● **DIRECTIONS FOR THIS TASK**
Starting at the line that contains "for t, *values", reproduce each line exactly up to and including the line that contains "scene.view_settings.keyframe_insert(path, frame=frame(t))". Reproduce nothing else.
[SUPPLIED MATERIAL start]
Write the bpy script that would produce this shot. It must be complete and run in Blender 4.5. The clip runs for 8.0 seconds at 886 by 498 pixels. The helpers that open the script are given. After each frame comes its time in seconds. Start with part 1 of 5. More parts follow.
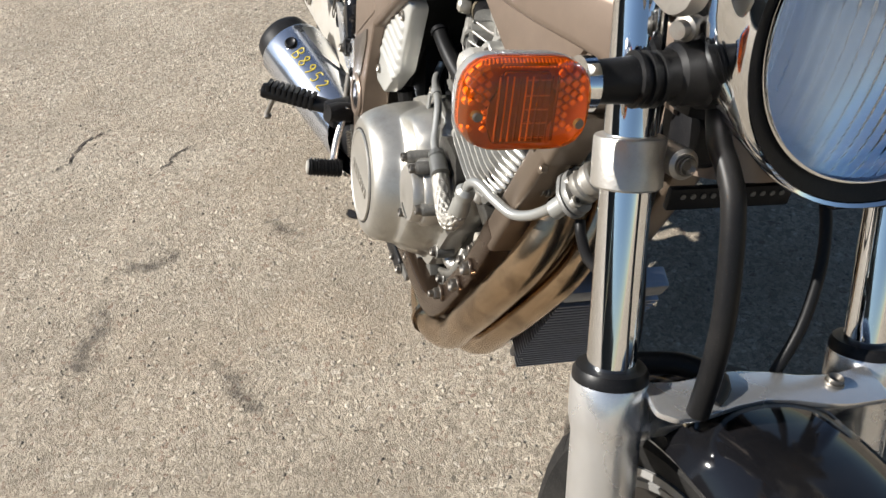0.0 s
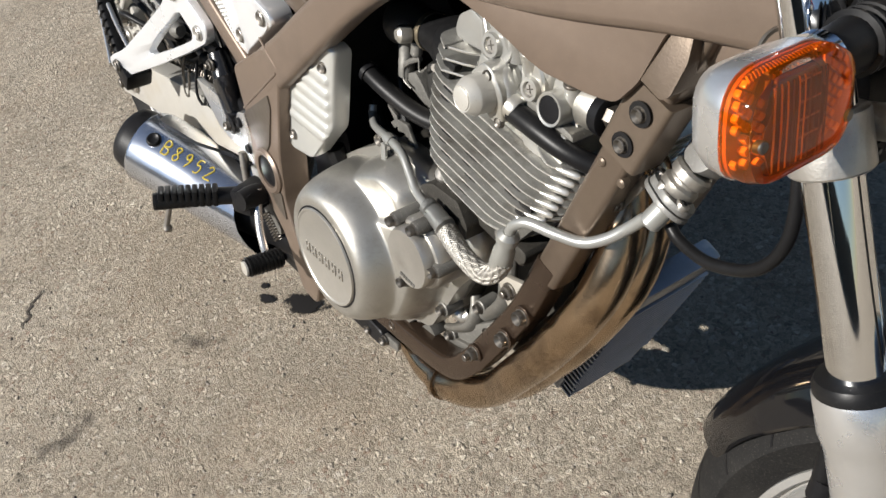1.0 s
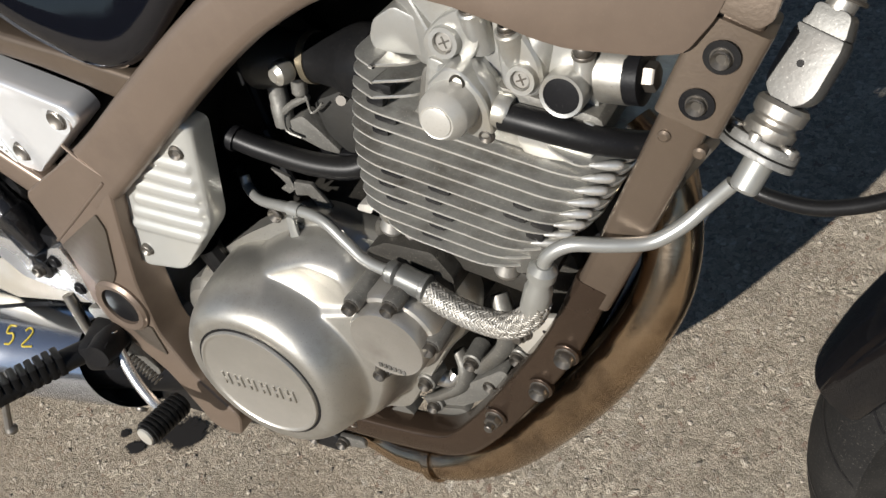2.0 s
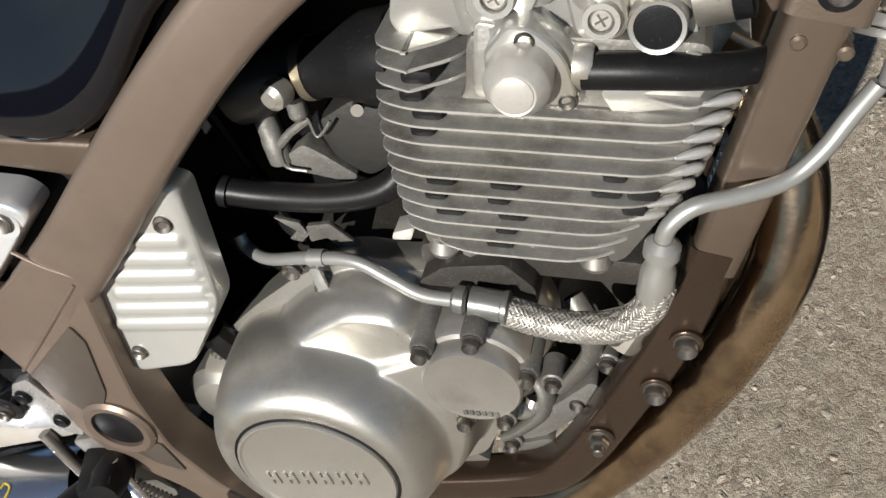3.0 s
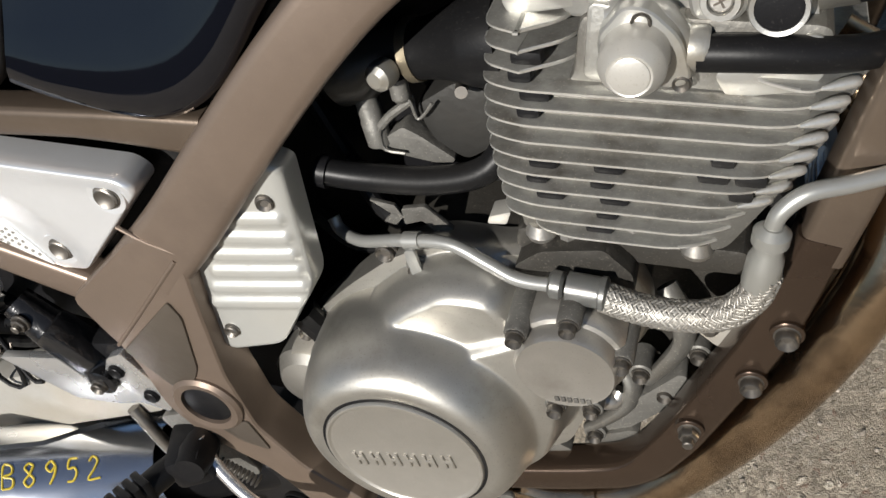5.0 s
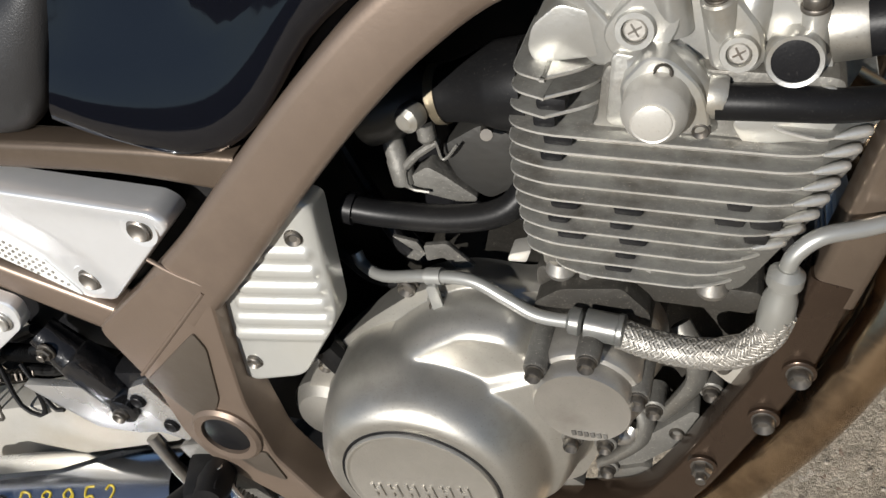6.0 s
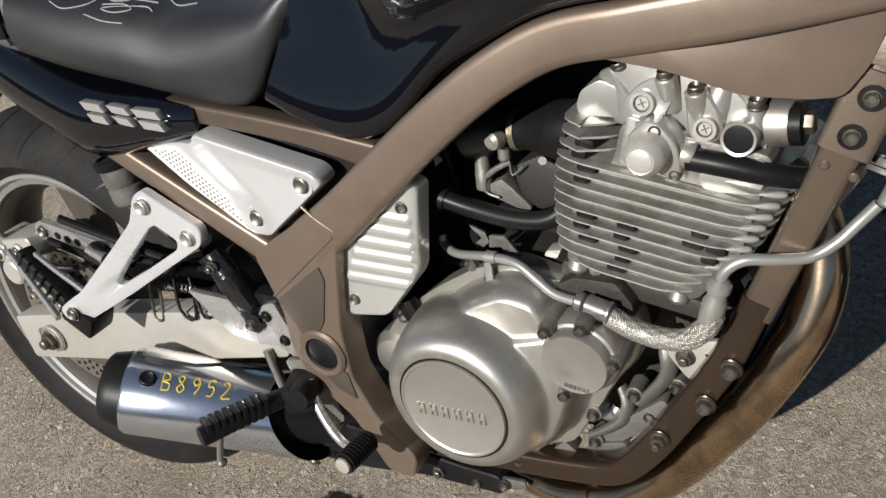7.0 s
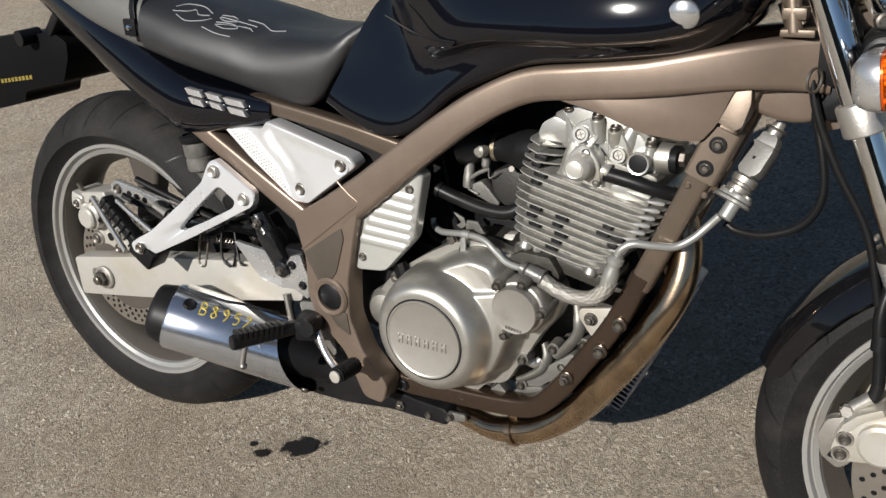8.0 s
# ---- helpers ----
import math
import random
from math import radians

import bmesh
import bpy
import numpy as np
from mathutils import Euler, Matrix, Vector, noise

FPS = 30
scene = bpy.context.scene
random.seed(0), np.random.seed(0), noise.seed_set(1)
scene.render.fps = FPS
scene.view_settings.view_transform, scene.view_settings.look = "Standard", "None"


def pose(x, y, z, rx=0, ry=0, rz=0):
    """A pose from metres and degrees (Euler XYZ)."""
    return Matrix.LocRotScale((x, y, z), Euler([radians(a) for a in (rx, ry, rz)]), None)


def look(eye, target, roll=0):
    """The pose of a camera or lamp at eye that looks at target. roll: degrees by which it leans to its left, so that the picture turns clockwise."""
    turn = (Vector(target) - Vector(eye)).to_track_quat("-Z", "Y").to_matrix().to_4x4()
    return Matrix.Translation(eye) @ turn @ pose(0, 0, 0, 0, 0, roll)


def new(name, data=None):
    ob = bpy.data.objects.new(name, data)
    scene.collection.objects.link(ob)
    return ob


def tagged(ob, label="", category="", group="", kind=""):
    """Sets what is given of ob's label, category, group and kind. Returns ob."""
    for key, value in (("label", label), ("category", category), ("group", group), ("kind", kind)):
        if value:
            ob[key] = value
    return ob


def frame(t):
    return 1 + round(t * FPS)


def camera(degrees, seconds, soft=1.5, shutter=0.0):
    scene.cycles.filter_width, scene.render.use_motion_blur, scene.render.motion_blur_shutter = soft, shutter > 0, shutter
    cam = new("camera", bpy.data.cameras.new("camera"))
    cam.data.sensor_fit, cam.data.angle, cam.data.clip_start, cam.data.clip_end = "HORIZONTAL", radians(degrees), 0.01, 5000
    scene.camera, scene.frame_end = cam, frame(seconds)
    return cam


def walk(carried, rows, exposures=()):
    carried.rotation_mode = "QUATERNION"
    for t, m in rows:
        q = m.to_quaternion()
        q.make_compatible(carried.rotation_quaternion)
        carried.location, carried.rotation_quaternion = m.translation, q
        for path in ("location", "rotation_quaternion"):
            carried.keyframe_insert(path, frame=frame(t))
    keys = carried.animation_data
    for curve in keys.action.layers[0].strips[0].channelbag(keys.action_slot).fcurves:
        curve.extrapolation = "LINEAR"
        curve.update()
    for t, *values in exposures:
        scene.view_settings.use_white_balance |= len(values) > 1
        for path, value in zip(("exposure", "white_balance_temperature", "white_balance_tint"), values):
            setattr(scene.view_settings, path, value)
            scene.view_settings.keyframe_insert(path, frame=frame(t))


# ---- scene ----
cam = camera(52.6, 8.0)
PATH = [
    (0, (1.671, -0.131, 1.079), (0.168, 0.124, -0.216), -8.0),
    (0.5, (1.612, -0.25, 1.101), (0.173, 0.252, -0.195), -11.7),
    (1, (1.454, -0.275, 1.067), (0.125, 0.36, -0.286), -17.8),
    (1.5, (1.32, -0.288, 1.059), (0.152, 0.488, -0.367), -22.2),
    (1.7, (1.268, -0.285, 1.045), (0.207, 0.579, -0.414), -23.1),
    (2.8, (1.035, -0.266, 0.946), (0.324, 0.796, -0.593), -31.2),
    (3, (1.038, -0.26, 0.954), (0.312, 0.812, -0.571), -32.3),
    (3.5, (1.031, -0.263, 0.96), (0.259, 0.799, -0.549), -33.7),
    (4, (1.022, -0.267, 0.95), (0.216, 0.764, -0.562), -33.6),
    (4.2, (1.017, -0.269, 0.953), (0.198, 0.755, -0.557), -33.8),
    (5.5, (1.009, -0.277, 0.966), (0.181, 0.808, -0.496), -33.4),
    (6, (1.005, -0.286, 0.979), (0.18, 0.831, -0.46), -31.9),
    (6.5, (1.041, -0.338, 1.002), (0.153, 0.823, -0.363), -28.9),
    (6.8, (1.112, -0.427, 1.062), (0.122, 0.761, -0.207), -26.1),
    (7, (1.158, -0.493, 1.083), (0.119, 0.696, -0.144), -23.2),
    (7.5, (1.247, -0.64, 1.14), (0.219, 0.604, -0.042), -16.7),
    (8, (1.33, -0.83, 1.196), (0.349, 0.526, 0.101), -11.7),
]
walk(cam, [(t, look(eye, target, roll)) for t, eye, target, roll in PATH],
     exposures=[(0.0, 1.38), (0.5, 1.24), (1.0, 1.05), (1.5, 0.83), (3.0, 0.83), (3.5, 0.76), (4.0, 0.62), (5.5, 0.69), (6.5, 0.69), (7.0, 0.62), (7.5, 0.59), (8.0, 0.61)])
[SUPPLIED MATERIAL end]
● **RESULT**
    for t, *values in exposures:
        scene.view_settings.use_white_balance |= len(values) > 1
        for path, value in zip(("exposure", "white_balance_temperature", "white_balance_tint"), values):
            setattr(scene.view_settings, path, value)
            scene.view_settings.keyframe_insert(path, frame=frame(t))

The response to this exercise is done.